In the morning I headed out early for the long long trek to Beauvais airport that isn't actually in Paris at all but in a small town called...Beauvais. I took the metro for 50 minutes that brought me to a large mall thing that was deserted. I wondered around aimlessly trying to find the bus stop, asking numerous people in my rudimentary french until finally I found the coach parking lot. Then paid for my ticket and took the hour and a half bus ride to the airport for a flight that only took half as long.

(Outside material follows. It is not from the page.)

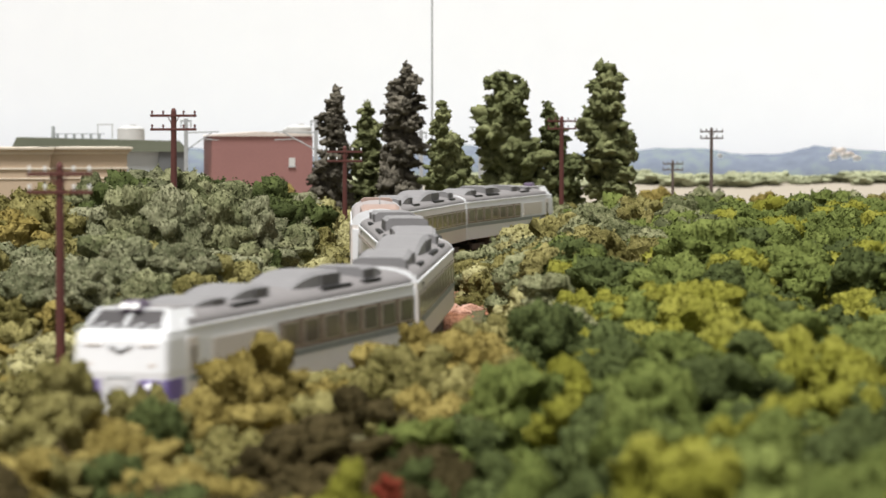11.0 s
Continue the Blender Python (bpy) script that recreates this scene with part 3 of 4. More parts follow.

Because I had bought my train ticket home at the cheapest price I had an assigned train and had to spend 2.5 hours in Derby where I had a very good salad and finished my book, Neither Here Nor There by Bill Bryson, an entertaining read that was also a very good descriptor of my current situation. Finally I made it to York where I found the bus prices had been raised over the new year by 10p and came home to my very own room. What a trip.

I realize this turned into a short novel and I apologize for the length. If you made it thus far then I congratulate you and thank you for taking the time to do so. I hope you're all well and I will try very hard to make subsequent entries a shorter and more manageable length. I've also added a comparable volume of photos to my flickr site for you to browse through it you feel the urge.